Indeed, to some observers, even 10,000 more soldiers and 1,000 more
marines are not nearly enough. "Although it's a good start, it's not going
to solve the problem," says Thomas Donnelly, a military analyst at the
American Enterprise Institute in Washington. "The correct amount would be
10 times that."
After the cold war, the size of the US Army shrank from 780,000 troops
to about 480,000. In the context of a world where America's greatest enemy
had collapsed, the reduction was logical and even necessary.

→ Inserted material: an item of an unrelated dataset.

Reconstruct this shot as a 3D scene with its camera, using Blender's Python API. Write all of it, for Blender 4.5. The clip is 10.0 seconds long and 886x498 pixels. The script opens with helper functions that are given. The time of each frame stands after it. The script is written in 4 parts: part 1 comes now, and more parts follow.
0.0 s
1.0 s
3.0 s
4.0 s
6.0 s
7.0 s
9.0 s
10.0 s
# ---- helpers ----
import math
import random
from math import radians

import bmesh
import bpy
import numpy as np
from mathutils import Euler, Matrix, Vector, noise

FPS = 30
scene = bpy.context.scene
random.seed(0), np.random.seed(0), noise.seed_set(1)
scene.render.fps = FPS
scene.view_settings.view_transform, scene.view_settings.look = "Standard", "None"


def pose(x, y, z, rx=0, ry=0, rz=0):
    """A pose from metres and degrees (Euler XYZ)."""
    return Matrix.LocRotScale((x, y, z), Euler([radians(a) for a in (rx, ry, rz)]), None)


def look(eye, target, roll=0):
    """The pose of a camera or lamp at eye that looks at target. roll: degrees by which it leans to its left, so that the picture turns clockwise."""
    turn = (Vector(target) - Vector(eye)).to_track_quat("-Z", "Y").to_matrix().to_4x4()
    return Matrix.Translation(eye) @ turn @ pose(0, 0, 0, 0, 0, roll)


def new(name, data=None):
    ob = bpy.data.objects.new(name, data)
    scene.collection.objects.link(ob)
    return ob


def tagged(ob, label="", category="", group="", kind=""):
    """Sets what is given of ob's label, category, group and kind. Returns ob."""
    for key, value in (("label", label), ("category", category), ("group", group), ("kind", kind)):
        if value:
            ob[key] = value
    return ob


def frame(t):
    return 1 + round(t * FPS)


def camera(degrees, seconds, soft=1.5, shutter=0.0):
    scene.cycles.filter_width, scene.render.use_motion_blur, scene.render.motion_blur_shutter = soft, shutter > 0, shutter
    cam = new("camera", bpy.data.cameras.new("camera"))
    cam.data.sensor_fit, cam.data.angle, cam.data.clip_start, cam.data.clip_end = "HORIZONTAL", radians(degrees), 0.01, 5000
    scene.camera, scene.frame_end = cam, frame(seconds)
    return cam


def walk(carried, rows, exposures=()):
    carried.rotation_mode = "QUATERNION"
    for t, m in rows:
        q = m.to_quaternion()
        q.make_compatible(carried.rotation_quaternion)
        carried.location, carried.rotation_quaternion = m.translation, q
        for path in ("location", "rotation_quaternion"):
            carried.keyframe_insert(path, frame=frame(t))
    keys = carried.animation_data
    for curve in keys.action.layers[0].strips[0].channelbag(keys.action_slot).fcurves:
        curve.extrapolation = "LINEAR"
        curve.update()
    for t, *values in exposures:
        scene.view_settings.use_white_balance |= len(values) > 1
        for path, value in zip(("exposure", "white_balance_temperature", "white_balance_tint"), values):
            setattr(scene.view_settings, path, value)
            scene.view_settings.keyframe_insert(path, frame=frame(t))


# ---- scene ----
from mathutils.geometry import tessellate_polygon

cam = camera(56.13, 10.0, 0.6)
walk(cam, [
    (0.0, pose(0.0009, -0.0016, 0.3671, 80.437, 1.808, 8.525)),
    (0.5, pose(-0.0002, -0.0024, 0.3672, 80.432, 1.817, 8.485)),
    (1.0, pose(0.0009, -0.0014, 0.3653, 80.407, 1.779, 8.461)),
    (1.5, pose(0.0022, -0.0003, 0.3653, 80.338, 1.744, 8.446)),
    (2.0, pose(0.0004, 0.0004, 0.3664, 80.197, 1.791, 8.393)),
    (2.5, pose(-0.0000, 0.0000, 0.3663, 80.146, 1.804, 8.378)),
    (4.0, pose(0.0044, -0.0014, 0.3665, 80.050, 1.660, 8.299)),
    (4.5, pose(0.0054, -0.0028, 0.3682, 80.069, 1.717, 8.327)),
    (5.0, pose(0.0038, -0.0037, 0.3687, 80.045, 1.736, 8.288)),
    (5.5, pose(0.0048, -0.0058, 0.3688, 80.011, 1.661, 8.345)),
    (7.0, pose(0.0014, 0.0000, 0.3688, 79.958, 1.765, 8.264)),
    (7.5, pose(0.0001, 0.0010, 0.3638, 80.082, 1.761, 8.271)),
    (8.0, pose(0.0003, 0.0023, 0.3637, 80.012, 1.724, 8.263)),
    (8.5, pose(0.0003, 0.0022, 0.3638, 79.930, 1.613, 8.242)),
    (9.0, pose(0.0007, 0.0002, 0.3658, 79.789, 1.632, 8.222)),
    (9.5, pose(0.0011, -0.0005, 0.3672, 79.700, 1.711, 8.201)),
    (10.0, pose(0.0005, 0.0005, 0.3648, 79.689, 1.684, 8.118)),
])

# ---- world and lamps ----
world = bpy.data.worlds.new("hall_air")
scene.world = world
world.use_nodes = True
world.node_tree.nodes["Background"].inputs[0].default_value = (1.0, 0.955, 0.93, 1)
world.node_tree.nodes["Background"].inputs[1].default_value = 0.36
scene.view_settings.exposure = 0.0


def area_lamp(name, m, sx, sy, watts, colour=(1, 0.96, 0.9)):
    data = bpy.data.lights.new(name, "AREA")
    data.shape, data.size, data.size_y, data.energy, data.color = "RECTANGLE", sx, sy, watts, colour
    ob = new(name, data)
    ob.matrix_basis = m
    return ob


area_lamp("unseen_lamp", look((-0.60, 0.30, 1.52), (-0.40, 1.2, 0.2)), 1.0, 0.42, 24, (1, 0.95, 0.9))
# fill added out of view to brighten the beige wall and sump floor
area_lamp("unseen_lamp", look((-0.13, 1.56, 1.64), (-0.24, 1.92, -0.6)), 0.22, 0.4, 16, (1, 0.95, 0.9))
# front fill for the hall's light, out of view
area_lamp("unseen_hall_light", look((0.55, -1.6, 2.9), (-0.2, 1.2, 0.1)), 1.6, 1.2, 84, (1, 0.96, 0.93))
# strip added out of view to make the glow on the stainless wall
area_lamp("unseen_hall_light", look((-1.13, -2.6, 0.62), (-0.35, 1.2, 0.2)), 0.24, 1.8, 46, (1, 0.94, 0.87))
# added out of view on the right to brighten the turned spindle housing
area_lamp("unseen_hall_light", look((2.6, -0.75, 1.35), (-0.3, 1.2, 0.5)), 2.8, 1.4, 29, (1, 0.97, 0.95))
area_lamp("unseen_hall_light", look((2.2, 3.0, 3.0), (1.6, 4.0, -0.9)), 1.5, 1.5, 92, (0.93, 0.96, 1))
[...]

The war on terror, however, has changed the calculus, many analysts
say. Afghanistan and Iraq have shown that the next phase of American
military action will be manpower intensive, relying far more on boots and
rifles than jet fighters and naval destroyers. In this context, 480,000
Army soldiers are insufficient to deal with "win the peace" in Iraq and to
still be prepared for other threats from the Horn of Africa to the Taiwan
Strait.
The evidence from Iraq, some say, bespeaks an Army on the brink:
overdependence on citizen soldiers and a reliance on troops to take on two
or three deployments. One of the resulting concerns is that they will be
worn out and eventually leave - before or after the conflict is settled -
hobbling the Army for years to come.
This war "has been way too demanding on ground forces," says Michael
O'Hanlon of the Brookings Institution in Washington.

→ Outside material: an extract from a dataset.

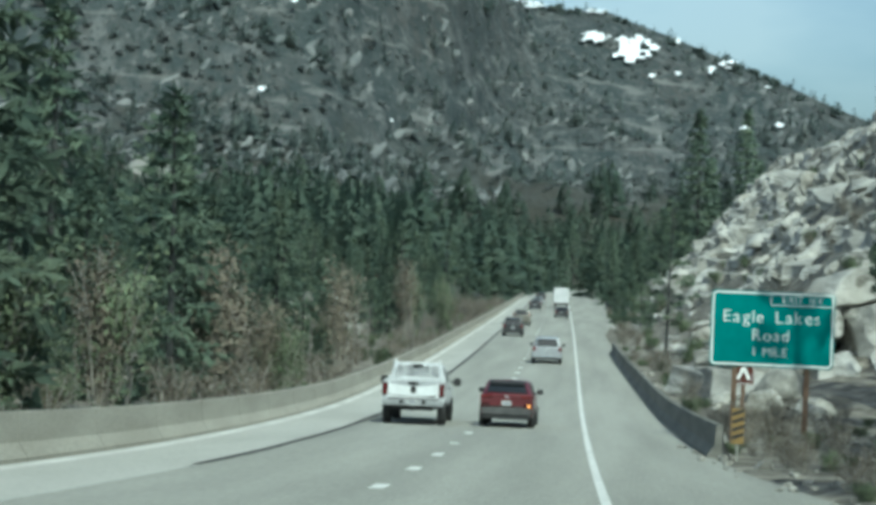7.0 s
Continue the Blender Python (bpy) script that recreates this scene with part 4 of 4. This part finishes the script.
def box_truck(label):
    car = new("box_truck")
    W = paint("truck_white", (0.72, 0.73, 0.73), 0.5)
    part("cargo_box", box(2.45, 6.0, 2.5, (0, 3.0, 2.15), 0.04), W, car, "plain white cargo box")
    part("rear_door", box(2.2, 0.05, 2.2, (0, -0.02, 2.1), 0.02), material("roller_door", (0.6, 0.61, 0.62), (0.5, 0.51, 0.52), 1, 0.5), car, "grey-white roller door")
    part("rear_sill", box(2.4, 0.2, 0.2, (0, 0.02, 0.78), 0.03), TRIM, car)
    for s in (-1, 1):
        part("tail_lamp", box(0.2, 0.06, 0.12, (s * 1.0, -0.1, 0.8), 0.02), LENS, car)
    cab = Shell(2.2, 0.5, 1.6, [(6.1, 2.5, 0.97, 0.9), (6.4, 2.6, 1, 0.9), (7.2, 2.5, 1, 0.9), (7.9, 1.75, 1, 0.95), (8.3, 1.4, 0.95, 0.95)])
    child("cab", cab.mesh(W, "cab"), car)
    wheels(car, 1.1, 1.3, 7.2, 0.48, 0.3)
    return tagged(car, label, "truck")


def park(car, y, off, turn=0.0):
    """Stand a vehicle on the carriageway, off metres left of the edge line."""
    run = math.degrees(math.atan((smooth_grade(y + 4) - smooth_grade(y)) / 4))
    car.matrix_basis = pose(edge(y) - off, y, smooth_grade(y) + 0.005, run, 0, 0.9 + turn)
    return car


SILVER, DARK, OLIVE = paint("silver_paint", (0.36, 0.38, 0.40), 0.45, 0.2), paint("dark_paint", (0.035, 0.037, 0.04)), paint("beige_paint", (0.20, 0.19, 0.16), 0.35, 0.3)
WHITE, RED = paint("white_paint", (0.74, 0.76, 0.77)), paint("red_paint", (0.098, 0.010, 0.015))
park(pickup(WHITE, "white crew-cab pickup with a tubular rack behind the cab"), -0.6, 5.6)
park(wagon("red_crossover", RED, "dark red compact crossover with grey cladding and an amber lamp lit", 4.2, 1.80, 1.57, 1.07, 0.50, "slim", CLAD, False, TRIM, 1.2, TRIM), 0.6, 2.6, -1.5)
park(wagon("silver_minivan", SILVER, "silver minivan with a dark rear window and red lamps", 5.1, 1.98, 1.78, 1.08, 0.34, "low"), 69, 2.0)
park(wagon("dark_sport_utility", DARK, "dark grey sport utility car with roof rails", 4.7, 1.9, 1.74, 1.05, 0.36, "low"), 124, 5.7)
park(wagon("beige_sport_utility", OLIVE, "beige sport utility car with tall tail lamps", 4.7, 1.9, 1.8, 1.08, 0.30, "tall"), 163, 5.7)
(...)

Pentagon officials note that they have acted on the issue, using
emergency war powers to increase troop levels temporarily by 30,000. But
so far, they have taken a dim view of congressional efforts to raise those
figures even higher and make them permanent. Perhaps some part of the
reluctance is just stubbornness, say critics, with the secretary unwilling
to admit that his vision for a smaller Army was - at least in the case of
postwar Iraq - potentially a mistake.
For his part, though, Rumsfeld has contended that it is a question of
simple math: The United States still has 2.6 million active, Guard, and
Reserve soldiers at its disposal, which should be adequate to maintain
150,000 troops in Iraq.
"That suggests that the real problem is not the size of the force per
se, but rather the way the force has been organized over the years and the
mix of capabilities at our disposal," Rumsfeld told Congress during this
same point in the process last year. "And it suggests that our challenge
is considerably more complex than simply adding more troops."
A
larger transformation
This challenge is a part of the secretary's broader goal: transforming
the military from a force arrayed against the relatively static threats of
the Soviet Union to one capable of coping with unpredictable flash points.

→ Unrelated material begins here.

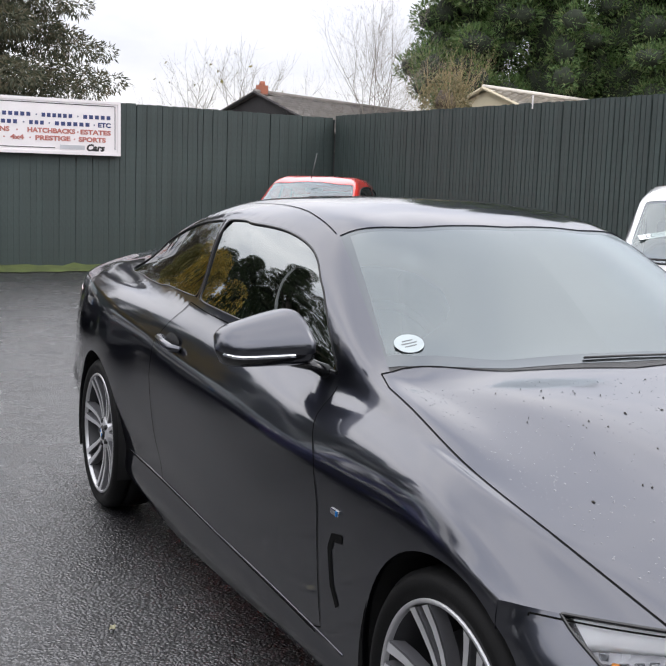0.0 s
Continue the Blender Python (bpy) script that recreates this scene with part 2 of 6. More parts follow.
def text_object(name, words, size, mat, parent, m, width=None, bold=0.0, label="", shear=0.0):
    """Raised lettering from the built-in font, as a mesh in the x, y plane of m, squeezed to width."""
    cu = bpy.data.curves.new(name, "FONT")
    cu.body, cu.size, cu.align_x, cu.align_y, cu.extrude, cu.offset, cu.shear = words, size, "CENTER", "CENTER", 0.0015, bold, shear
    cu.resolution_u = 3
    tmp = bpy.data.objects.new(name, cu)
    scene.collection.objects.link(tmp)
    bpy.context.view_layer.update()
    me = bpy.data.meshes.new_from_object(tmp.evaluated_get(bpy.context.evaluated_depsgraph_get()))
    bpy.data.objects.remove(tmp)
    bpy.data.curves.remove(cu)
    xs = [v.co.x for v in me.vertices]
    squeeze = width / (max(xs) - min(xs)) if width else 1.0
    me.transform(m @ Matrix.Diagonal((squeeze, 1, 1, 1)))
    me.materials.clear()
    me.materials.append(mat)
    ob = new(name, me)
    if parent:
        ob.parent = parent
    if label:
        ob["label"] = label
    return ob


def axes(origin, x_axis, y_axis):
    x = Vector(x_axis).normalized()
    z = x.cross(Vector(y_axis)).normalized()
    y = z.cross(x)
    return Matrix.Translation(origin) @ Matrix((x, y, z)).transposed().to_4x4()

# ---- ground ----
def ground_z(x):
    """The lot rises a little towards the far fence."""
    t = max(0.0, -x - 4.0)
    return 0.012 * t * min(1.0, t / 3.0) if t < 12 else 0.144


def asphalt():
    """Rolled asphalt: proud stones of many greys that carry a wet film, drier pits between them with shade put into
    their colour.
    """
    m = bpy.data.materials.new("wet asphalt")
    m.use_nodes = True
    n, l = m.node_tree.nodes, m.node_tree.links
    p = n["Principled BSDF"]
    co = n.new("ShaderNodeTexCoord")

    def noise_node(scale, detail, rough=0.5):
        q = n.new("ShaderNodeTexNoise")
        q.inputs["Scale"].default_value, q.inputs["Detail"].default_value, q.inputs["Roughness"].default_value = scale, detail, rough
        l.new(co.outputs["Object"], q.inputs["Vector"])
        return q.outputs["Fac"]

    def span(value, a, b, c, d):
        q = n.new("ShaderNodeMapRange")
        for key, v in (("From Min", a), ("From Max", b), ("To Min", c), ("To Max", d)):
            q.inputs[key].default_value = v
        l.new(value, q.inputs["Value"])
        return q.outputs["Result"]

    def calc(kind, a, b):
        q = n.new("ShaderNodeMath")
        q.operation = kind
        for socket, v in zip(q.inputs, (a, b)):
            if isinstance(v, (int, float)):
                socket.default_value = v
            else:
                l.new(v, socket)
        return q.outputs["Value"]

    grit, patch, damp, clots = noise_node(260.0, 4.0, 0.7), noise_node(0.55, 6.0), noise_node(2.3, 5.0), noise_node(60.0, 3.0, 0.6)
    stones = n.new("ShaderNodeTexVoronoi")
    stones.inputs["Scale"].default_value = 88.0
    l.new(co.outputs["Object"], stones.inputs["Vector"])
    cell = n.new("ShaderNodeSeparateColor")
    l.new(stones.outputs["Color"], cell.inputs["Color"])
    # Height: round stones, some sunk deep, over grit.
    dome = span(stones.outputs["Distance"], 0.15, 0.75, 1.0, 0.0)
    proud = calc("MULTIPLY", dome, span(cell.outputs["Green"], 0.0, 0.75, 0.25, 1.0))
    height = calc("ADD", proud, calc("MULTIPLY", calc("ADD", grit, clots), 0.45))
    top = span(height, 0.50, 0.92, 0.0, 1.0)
    # Random stone greys, times relief shade painted by height: dark pits, paler tops.
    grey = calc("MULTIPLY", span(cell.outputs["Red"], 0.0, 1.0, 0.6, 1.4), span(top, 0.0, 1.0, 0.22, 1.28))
    tone = n.new("ShaderNodeValToRGB")
    tone.color_ramp.elements[0].position, tone.color_ramp.elements[0].color = 0.35, (0.018, 0.018, 0.020, 1)
    tone.color_ramp.elements[1].position, tone.color_ramp.elements[1].color = 0.68, (0.030, 0.029, 0.030, 1)
    l.new(patch, tone.inputs["Fac"])
    tint = n.new("ShaderNodeVectorMath")
    tint.operation = "SCALE"
    l.new(tone.outputs["Color"], tint.inputs[0])
    l.new(grey, tint.inputs["Scale"])
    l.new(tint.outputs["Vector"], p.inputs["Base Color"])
    p.inputs["Specular IOR Level"].default_value = 0.35
    l.new(span(damp, 0.3, 0.7, 0.34, 0.52), p.inputs["Roughness"])
    l.new(span(top, 0.1, 0.8, 0.28, 1.0), p.inputs["Coat Weight"])
    p.inputs["Coat IOR"].default_value = 1.95
    l.new(span(damp, 0.3, 0.7, 0.20, 0.32), p.inputs["Coat Roughness"])
    for target, strength, deep in (("Normal", 0.8, 0.009), ("Coat Normal", 0.45, 0.006)):
        b = n.new("ShaderNodeBump")
        b.inputs["Strength"].default_value, b.inputs["Distance"].default_value = strength, deep
        l.new(height, b.inputs["Height"])
        l.new(b.outputs["Normal"], p.inputs[target])
    return m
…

It means recasting the military into smaller chunks - brigades rather than
divisions - that can be moved around more freely. It means redistributing
duties throughout the military so that active-duty soldiers are not
sitting behind a desk or trained in a skill more suitable to mechanized
cold-war warfare. And it means pulling back soldiers from installations in
Europe so they are ready to be redeployed in new global hot spots.
All this takes time. And Congress's push to add more troops before the
process is finished only adds more duties to the complex job already under
way. "Ask the question [of Army size] in another two years," says Daniel
Goure, a military analyst at the Lexington Institute in Arlington, Va.
"Don't add additional problems in the guise of doing good."
After all, with the ongoing recruiting problems, it's not at all
certain that the Army could meet higher goals. And more troops mean a much
bigger bill, not just for salaries, but also for training, supplies,
housing, and healthcare. If the cost of the war escalates, the Pentagon
could be forced to cut other areas, such as research and weapons. To some,
these are just pet projects that could use a little fiscal restraint. But
to others, they are the source of American military dominance.
Says Mr. Goure: "If you confront the military with a choice: Would you
rather have a larger, poorly equipped Army or a smaller and well-equipped
Army? They would go for the latter every time."